**DATA SEGMENT**
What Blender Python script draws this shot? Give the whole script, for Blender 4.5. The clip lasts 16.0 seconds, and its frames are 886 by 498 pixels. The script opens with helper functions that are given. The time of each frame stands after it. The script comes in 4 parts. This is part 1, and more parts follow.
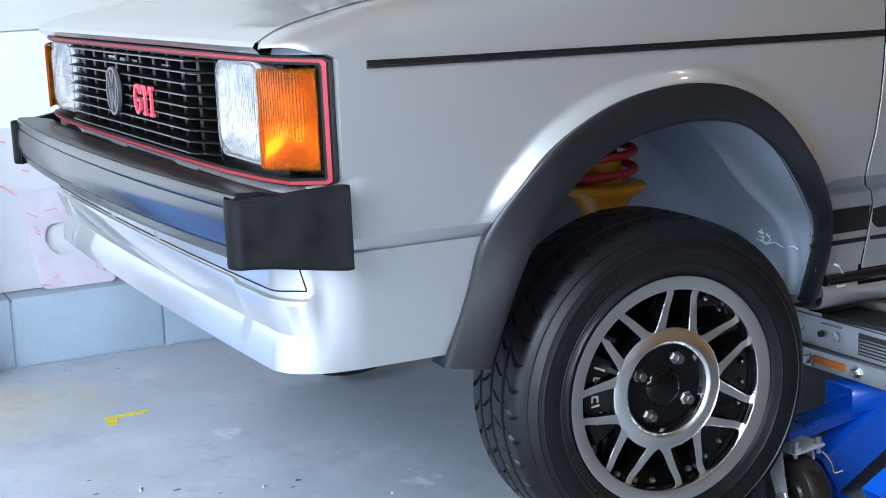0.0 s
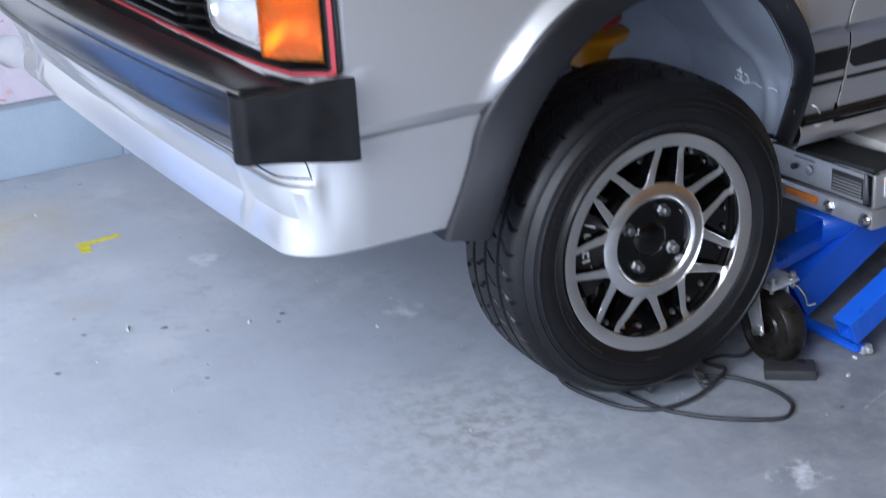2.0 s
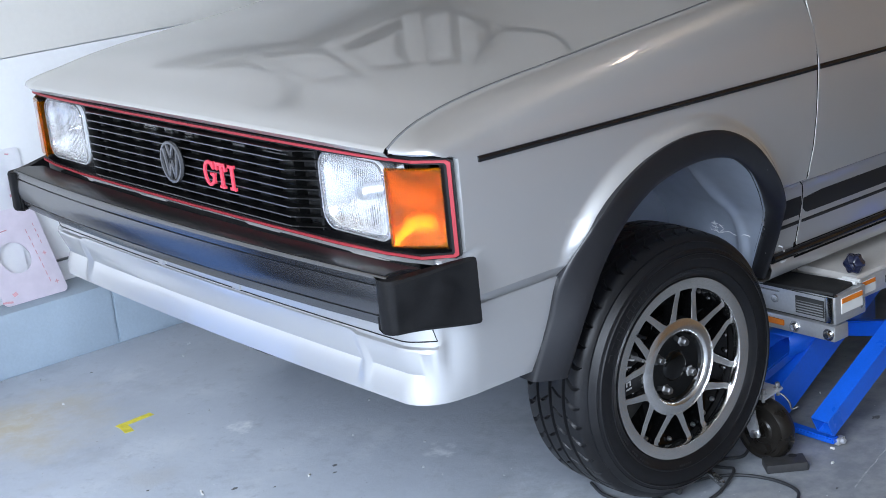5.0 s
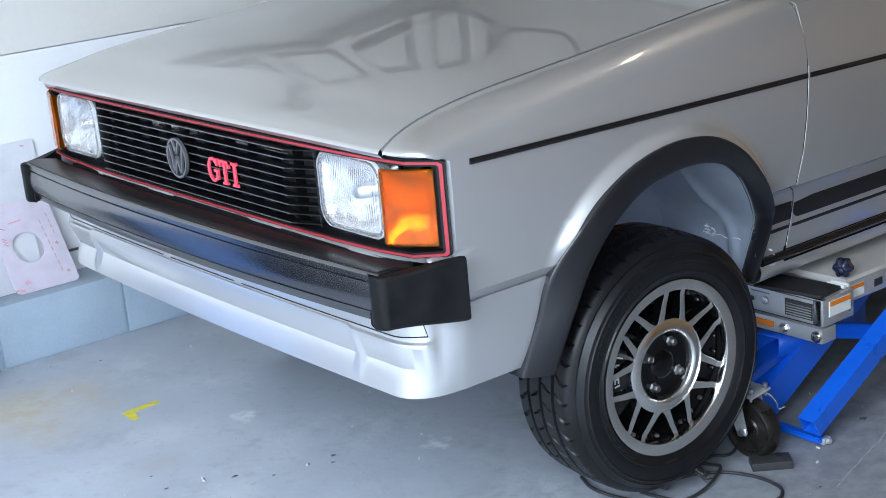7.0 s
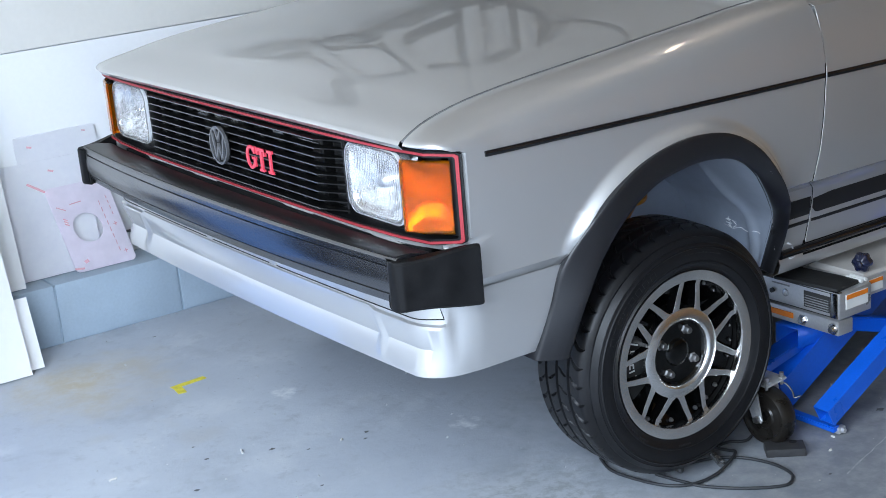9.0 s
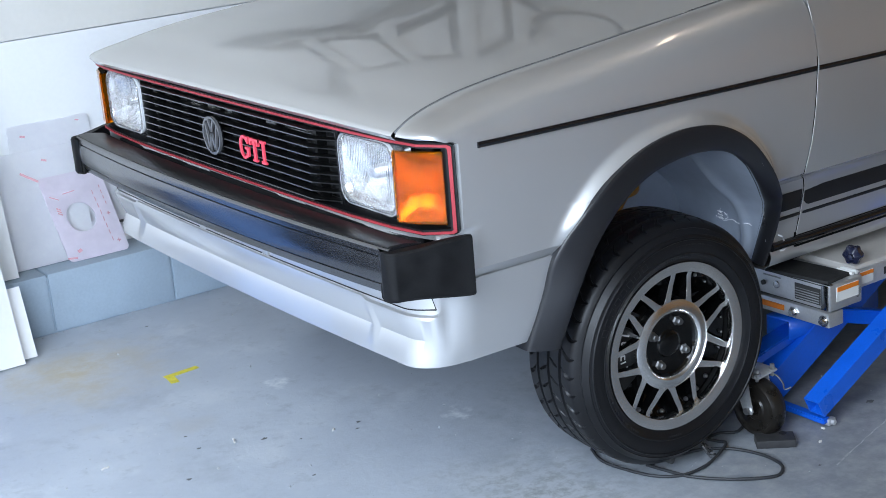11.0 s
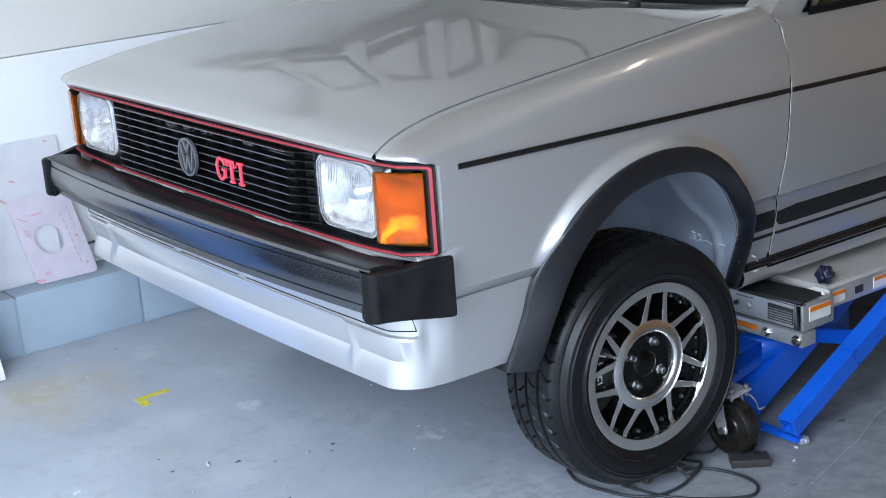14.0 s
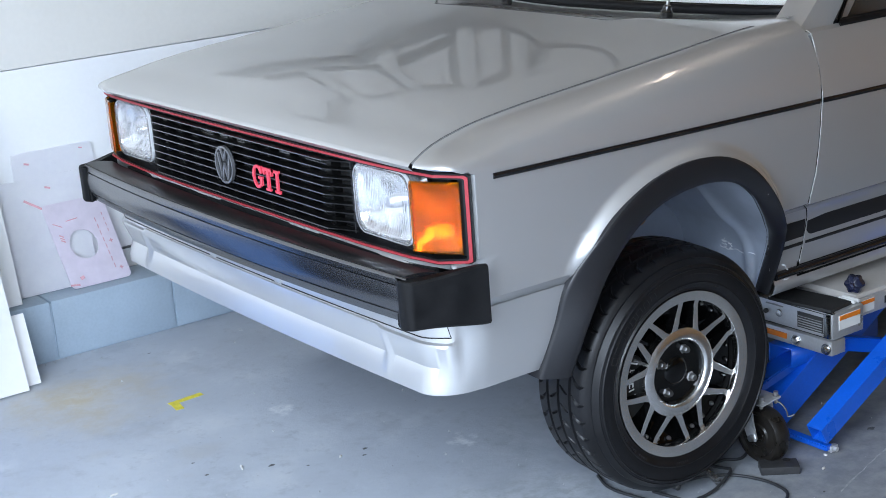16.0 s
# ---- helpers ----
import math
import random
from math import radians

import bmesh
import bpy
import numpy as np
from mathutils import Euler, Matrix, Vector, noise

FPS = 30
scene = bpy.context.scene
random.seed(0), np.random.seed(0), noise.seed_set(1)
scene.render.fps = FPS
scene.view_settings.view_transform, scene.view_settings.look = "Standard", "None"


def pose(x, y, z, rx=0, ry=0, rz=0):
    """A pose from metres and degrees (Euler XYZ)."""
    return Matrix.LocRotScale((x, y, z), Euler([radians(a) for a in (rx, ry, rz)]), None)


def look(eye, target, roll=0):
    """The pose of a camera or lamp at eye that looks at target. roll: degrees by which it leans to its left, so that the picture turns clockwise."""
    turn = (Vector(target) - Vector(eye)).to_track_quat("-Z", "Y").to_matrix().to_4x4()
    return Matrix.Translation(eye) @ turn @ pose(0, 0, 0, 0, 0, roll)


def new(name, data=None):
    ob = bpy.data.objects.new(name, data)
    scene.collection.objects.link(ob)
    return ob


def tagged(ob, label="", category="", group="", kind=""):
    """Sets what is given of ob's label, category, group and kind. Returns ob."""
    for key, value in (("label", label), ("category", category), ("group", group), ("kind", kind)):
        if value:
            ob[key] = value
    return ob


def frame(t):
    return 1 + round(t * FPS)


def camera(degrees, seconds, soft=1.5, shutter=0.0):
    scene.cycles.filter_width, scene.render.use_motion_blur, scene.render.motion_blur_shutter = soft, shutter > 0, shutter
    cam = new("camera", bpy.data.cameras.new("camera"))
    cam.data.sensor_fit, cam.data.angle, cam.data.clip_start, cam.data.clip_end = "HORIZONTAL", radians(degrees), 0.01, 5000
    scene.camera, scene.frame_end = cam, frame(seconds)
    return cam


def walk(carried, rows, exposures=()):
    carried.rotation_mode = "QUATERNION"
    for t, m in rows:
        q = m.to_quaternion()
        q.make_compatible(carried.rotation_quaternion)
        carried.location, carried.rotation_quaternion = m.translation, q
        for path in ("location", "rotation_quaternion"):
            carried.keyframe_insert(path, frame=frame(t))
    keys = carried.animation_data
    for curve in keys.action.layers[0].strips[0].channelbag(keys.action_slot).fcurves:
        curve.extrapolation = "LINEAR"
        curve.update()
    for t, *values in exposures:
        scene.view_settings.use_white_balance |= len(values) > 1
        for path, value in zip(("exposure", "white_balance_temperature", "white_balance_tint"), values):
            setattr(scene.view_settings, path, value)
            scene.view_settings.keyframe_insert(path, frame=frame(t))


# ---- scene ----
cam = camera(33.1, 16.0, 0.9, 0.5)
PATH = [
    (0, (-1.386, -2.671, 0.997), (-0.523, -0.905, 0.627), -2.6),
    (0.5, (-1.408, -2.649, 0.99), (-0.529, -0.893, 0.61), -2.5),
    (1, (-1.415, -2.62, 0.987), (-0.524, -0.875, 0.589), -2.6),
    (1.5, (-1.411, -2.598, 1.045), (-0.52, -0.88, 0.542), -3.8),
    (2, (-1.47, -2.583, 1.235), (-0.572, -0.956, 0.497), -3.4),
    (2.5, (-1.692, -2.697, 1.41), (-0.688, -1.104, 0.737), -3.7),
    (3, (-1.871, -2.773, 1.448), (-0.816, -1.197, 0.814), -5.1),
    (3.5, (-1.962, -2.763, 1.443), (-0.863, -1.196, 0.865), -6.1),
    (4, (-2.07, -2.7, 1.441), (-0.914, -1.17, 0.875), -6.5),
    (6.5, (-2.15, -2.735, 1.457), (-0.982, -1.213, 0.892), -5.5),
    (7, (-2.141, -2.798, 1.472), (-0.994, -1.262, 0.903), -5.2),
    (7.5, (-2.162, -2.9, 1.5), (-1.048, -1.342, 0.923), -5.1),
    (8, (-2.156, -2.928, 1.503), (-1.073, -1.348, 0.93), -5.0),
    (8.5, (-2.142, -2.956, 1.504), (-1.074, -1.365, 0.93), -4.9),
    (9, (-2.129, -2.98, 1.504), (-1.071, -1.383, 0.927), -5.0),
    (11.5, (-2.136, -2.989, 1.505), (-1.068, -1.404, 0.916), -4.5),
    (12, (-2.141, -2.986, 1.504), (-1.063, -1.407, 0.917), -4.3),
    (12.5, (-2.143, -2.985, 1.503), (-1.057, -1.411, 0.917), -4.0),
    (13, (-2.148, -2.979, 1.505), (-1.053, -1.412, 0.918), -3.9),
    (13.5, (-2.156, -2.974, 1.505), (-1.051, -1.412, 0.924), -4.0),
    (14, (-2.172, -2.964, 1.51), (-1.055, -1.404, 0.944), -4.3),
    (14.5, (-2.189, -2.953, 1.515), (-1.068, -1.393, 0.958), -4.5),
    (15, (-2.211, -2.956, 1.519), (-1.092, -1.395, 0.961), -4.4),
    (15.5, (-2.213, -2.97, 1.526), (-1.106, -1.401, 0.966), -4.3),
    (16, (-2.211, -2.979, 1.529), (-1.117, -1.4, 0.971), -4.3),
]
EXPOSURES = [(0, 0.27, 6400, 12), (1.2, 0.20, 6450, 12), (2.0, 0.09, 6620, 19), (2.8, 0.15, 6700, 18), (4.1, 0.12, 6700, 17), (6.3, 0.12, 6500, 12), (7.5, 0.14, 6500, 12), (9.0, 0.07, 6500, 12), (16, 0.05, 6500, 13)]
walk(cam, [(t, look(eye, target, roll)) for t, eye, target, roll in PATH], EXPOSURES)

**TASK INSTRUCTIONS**
Give every line above again exactly, with no pictures.

**THE RESPONSE**
What Blender Python script draws this shot? Give the whole script, for Blender 4.5. The clip lasts 16.0 seconds, and its frames are 886 by 498 pixels. The script opens with helper functions that are given. The time of each frame stands after it. The script comes in 4 parts. This is part 1, and more parts follow.
0.0 s
2.0 s
5.0 s
7.0 s
9.0 s
11.0 s
14.0 s
16.0 s
# ---- helpers ----
import math
import random
from math import radians

import bmesh
import bpy
import numpy as np
from mathutils import Euler, Matrix, Vector, noise

FPS = 30
scene = bpy.context.scene
random.seed(0), np.random.seed(0), noise.seed_set(1)
scene.render.fps = FPS
scene.view_settings.view_transform, scene.view_settings.look = "Standard", "None"


def pose(x, y, z, rx=0, ry=0, rz=0):
    """A pose from metres and degrees (Euler XYZ)."""
    return Matrix.LocRotScale((x, y, z), Euler([radians(a) for a in (rx, ry, rz)]), None)


def look(eye, target, roll=0):
    """The pose of a camera or lamp at eye that looks at target. roll: degrees by which it leans to its left, so that the picture turns clockwise."""
    turn = (Vector(target) - Vector(eye)).to_track_quat("-Z", "Y").to_matrix().to_4x4()
    return Matrix.Translation(eye) @ turn @ pose(0, 0, 0, 0, 0, roll)


def new(name, data=None):
    ob = bpy.data.objects.new(name, data)
    scene.collection.objects.link(ob)
    return ob


def tagged(ob, label="", category="", group="", kind=""):
    """Sets what is given of ob's label, category, group and kind. Returns ob."""
    for key, value in (("label", label), ("category", category), ("group", group), ("kind", kind)):
        if value:
            ob[key] = value
    return ob


def frame(t):
    return 1 + round(t * FPS)


def camera(degrees, seconds, soft=1.5, shutter=0.0):
    scene.cycles.filter_width, scene.render.use_motion_blur, scene.render.motion_blur_shutter = soft, shutter > 0, shutter
    cam = new("camera", bpy.data.cameras.new("camera"))
    cam.data.sensor_fit, cam.data.angle, cam.data.clip_start, cam.data.clip_end = "HORIZONTAL", radians(degrees), 0.01, 5000
    scene.camera, scene.frame_end = cam, frame(seconds)
    return cam


def walk(carried, rows, exposures=()):
    carried.rotation_mode = "QUATERNION"
    for t, m in rows:
        q = m.to_quaternion()
        q.make_compatible(carried.rotation_quaternion)
        carried.location, carried.rotation_quaternion = m.translation, q
        for path in ("location", "rotation_quaternion"):
            carried.keyframe_insert(path, frame=frame(t))
    keys = carried.animation_data
    for curve in keys.action.layers[0].strips[0].channelbag(keys.action_slot).fcurves:
        curve.extrapolation = "LINEAR"
        curve.update()
    for t, *values in exposures:
        scene.view_settings.use_white_balance |= len(values) > 1
        for path, value in zip(("exposure", "white_balance_temperature", "white_balance_tint"), values):
            setattr(scene.view_settings, path, value)
            scene.view_settings.keyframe_insert(path, frame=frame(t))


# ---- scene ----
cam = camera(33.1, 16.0, 0.9, 0.5)
PATH = [
    (0, (-1.386, -2.671, 0.997), (-0.523, -0.905, 0.627), -2.6),
    (0.5, (-1.408, -2.649, 0.99), (-0.529, -0.893, 0.61), -2.5),
    (1, (-1.415, -2.62, 0.987), (-0.524, -0.875, 0.589), -2.6),
    (1.5, (-1.411, -2.598, 1.045), (-0.52, -0.88, 0.542), -3.8),
    (2, (-1.47, -2.583, 1.235), (-0.572, -0.956, 0.497), -3.4),
    (2.5, (-1.692, -2.697, 1.41), (-0.688, -1.104, 0.737), -3.7),
    (3, (-1.871, -2.773, 1.448), (-0.816, -1.197, 0.814), -5.1),
    (3.5, (-1.962, -2.763, 1.443), (-0.863, -1.196, 0.865), -6.1),
    (4, (-2.07, -2.7, 1.441), (-0.914, -1.17, 0.875), -6.5),
    (6.5, (-2.15, -2.735, 1.457), (-0.982, -1.213, 0.892), -5.5),
    (7, (-2.141, -2.798, 1.472), (-0.994, -1.262, 0.903), -5.2),
    (7.5, (-2.162, -2.9, 1.5), (-1.048, -1.342, 0.923), -5.1),
    (8, (-2.156, -2.928, 1.503), (-1.073, -1.348, 0.93), -5.0),
    (8.5, (-2.142, -2.956, 1.504), (-1.074, -1.365, 0.93), -4.9),
    (9, (-2.129, -2.98, 1.504), (-1.071, -1.383, 0.927), -5.0),
    (11.5, (-2.136, -2.989, 1.505), (-1.068, -1.404, 0.916), -4.5),
    (12, (-2.141, -2.986, 1.504), (-1.063, -1.407, 0.917), -4.3),
    (12.5, (-2.143, -2.985, 1.503), (-1.057, -1.411, 0.917), -4.0),
    (13, (-2.148, -2.979, 1.505), (-1.053, -1.412, 0.918), -3.9),
    (13.5, (-2.156, -2.974, 1.505), (-1.051, -1.412, 0.924), -4.0),
    (14, (-2.172, -2.964, 1.51), (-1.055, -1.404, 0.944), -4.3),
    (14.5, (-2.189, -2.953, 1.515), (-1.068, -1.393, 0.958), -4.5),
    (15, (-2.211, -2.956, 1.519), (-1.092, -1.395, 0.961), -4.4),
    (15.5, (-2.213, -2.97, 1.526), (-1.106, -1.401, 0.966), -4.3),
    (16, (-2.211, -2.979, 1.529), (-1.117, -1.4, 0.971), -4.3),
]
EXPOSURES = [(0, 0.27, 6400, 12), (1.2, 0.20, 6450, 12), (2.0, 0.09, 6620, 19), (2.8, 0.15, 6700, 18), (4.1, 0.12, 6700, 17), (6.3, 0.12, 6500, 12), (7.5, 0.14, 6500, 12), (9.0, 0.07, 6500, 12), (16, 0.05, 6500, 13)]
walk(cam, [(t, look(eye, target, roll)) for t, eye, target, roll in PATH], EXPOSURES)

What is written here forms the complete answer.